É bonito ser verde - mas funciona?

Conforme a onda da Sustentabilidade se espalha pela sociedade, no mundo corporativo três tendências são perenes:

1) Todos querem um pedacinho dos potenciais ganhos reputacionais de ser visto como "verde" ou "sustentável";

2) Poucos estão dispostos a realmente investir o tempo e energia necessários a realmente inserir a sustentabilidade no negócio da empresa, indo além as ações de compensação e;

3) Em todas as cabeças paira a eterna dúvida: "No fim das contas, isso funciona? Vou realmente conseguir melhores resultados em meu negócio por ser mais sustentável?".

Sobre este terceiro ponto vou me aprofundar um pouco hoje.


Os advogados da sustentabilidade já dizem há um bom tempo: "Ei! Não são é só sua imagem que será melhorada - ser mais sustentável te ajudará a cortar custos, inovar mais e melhor, vender mais, diminuir riscos, e em última análise ganhar mais dinheiro!". Estes são argumentos capazes de emocionar até os mais duros corações empresariais, mas ainda carecem de substanciação - afinal, executivos respondem a números e gráficos, e dados sólidos. Funciona mesmo?

Um recente e excelente artigo de Robert Eccles, Ioannis Ioannou e George Serafeim, professores da Harvard Business School, publicado em novembro último, parece jogar luz sobre a questão e mostrar resultados concretos.

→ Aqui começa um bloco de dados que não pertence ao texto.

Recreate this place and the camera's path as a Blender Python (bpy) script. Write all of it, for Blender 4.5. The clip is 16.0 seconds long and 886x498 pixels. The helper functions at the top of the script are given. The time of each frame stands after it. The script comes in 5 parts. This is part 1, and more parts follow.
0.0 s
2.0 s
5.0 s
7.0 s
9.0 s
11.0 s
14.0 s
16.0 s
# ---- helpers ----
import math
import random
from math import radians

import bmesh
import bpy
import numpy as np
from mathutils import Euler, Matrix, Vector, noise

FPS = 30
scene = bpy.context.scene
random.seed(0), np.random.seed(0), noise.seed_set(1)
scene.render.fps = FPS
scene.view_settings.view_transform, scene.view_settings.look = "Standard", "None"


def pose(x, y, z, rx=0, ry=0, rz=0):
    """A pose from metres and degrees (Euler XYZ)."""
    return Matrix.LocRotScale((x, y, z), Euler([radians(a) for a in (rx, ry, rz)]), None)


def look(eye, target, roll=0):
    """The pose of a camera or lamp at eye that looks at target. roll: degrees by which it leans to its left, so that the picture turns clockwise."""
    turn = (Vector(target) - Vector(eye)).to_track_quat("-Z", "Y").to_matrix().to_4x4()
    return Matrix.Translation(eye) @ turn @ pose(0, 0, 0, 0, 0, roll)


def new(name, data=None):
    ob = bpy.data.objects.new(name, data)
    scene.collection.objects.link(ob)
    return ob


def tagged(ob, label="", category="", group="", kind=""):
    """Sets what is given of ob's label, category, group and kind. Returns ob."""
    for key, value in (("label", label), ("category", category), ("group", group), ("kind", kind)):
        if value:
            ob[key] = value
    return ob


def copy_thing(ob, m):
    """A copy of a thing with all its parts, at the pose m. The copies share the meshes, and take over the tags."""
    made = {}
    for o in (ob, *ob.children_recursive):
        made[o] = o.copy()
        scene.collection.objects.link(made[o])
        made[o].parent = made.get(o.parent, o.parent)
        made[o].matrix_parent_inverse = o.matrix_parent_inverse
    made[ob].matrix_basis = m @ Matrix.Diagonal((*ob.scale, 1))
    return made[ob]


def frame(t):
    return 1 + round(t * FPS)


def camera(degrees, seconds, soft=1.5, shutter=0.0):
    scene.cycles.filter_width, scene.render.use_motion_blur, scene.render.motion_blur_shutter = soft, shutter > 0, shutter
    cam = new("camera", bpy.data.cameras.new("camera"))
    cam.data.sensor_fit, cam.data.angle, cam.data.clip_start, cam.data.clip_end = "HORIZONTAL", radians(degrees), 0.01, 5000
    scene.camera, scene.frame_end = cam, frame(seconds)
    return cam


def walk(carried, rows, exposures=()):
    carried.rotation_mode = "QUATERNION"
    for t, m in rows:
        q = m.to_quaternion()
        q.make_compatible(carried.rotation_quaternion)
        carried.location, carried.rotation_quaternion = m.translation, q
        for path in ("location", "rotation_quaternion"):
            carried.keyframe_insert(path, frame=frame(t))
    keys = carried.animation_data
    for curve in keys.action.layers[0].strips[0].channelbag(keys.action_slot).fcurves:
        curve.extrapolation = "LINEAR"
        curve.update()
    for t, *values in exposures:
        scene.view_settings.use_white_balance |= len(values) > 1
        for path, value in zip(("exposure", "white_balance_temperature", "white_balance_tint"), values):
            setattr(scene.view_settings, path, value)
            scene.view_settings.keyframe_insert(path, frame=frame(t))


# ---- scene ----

Intitulado "The Impact of a Corporate Culture of Sustainability on Corporate Behavior and Performance" (O Impacto de uma Cultura de Sustentabilidade no Comportamento e Performance Corporativos, em atradução livre), o artigo de Eccles, Ioannou e Serafeim comparou a performance de um grupo de 180 empresas, onde 90 das quais adotaram práticas sociais e ambientais de sustentabilidade consistentes já há vários anos (meados dos anos 90), denominadas High Sustainability companies, e outras 90 não adotaram quase nenhuma dessas práticas, chamadas de Low Sustainability companies. A comparação traz resultados surpreendentes.

O artigo traz um gráfico que compara a evolução de 1 dólar investido nas empresas dos dois grupos entre 1992 e 2010:



Igualmente ilustrativo é a comparação do retorno sobre o ativo de 1 dólar dos dois grupos no mesmo período, aqui apresentando tanto o índice ponderado pela capitalização de mercado (value-weighted, VW) quanto atribuindo o mesmo peso a cada ativo, independentemente do tamanho/capitalização das companhias (equal-weighted, EW):



Como é possível observar, as empresas do grupo "High Sustainability" apresentam uma performance de negócio significativamente superior às do grupo "Low Sustainability". Por que isso acontece? Se as iniciativas ambientais e sociais de sustentabilidade podem variar tanto de natureza, escopo, abrangência e resultados entre as empresas, o que as companhias do grupo "High Sustainability" possuem em comum que causa este impacto no resultado? O artigo aponta alguns fatores, entre os quais destaco:

1) Diretoria/conselho executivo engajados: as empresas do grupo HS possuem membros do board comprometidos com a sustentabilidade, e um comitê executivo dedicado ao tema;

2) Remuneração por performance em sustentabilidade: as empresas do grupo HS remuneram seus executivos com base nos resultados de indicadores de performance econômica, social e ambiental;

3) Engajamento dos stakeholders: as empresas do grupo HS possuem um modelo de governança corporativa que engloba um espectro maior de stakeholders em sua gestão e estratégia, o que consequentemente leva a uma maior variedade de práticas de engajamento. Ao longo do tempo, essas práticas promovem a construção da confiança e cooperação, o que leva a melhores relacionamentos comerciais, com menores riscos e maiores resultados. Um ponto importante desta característica é o engajamento do público interno, que resulta em funcionários mais leais, satisfeitos, engajados e produtivos, aumentando a performance.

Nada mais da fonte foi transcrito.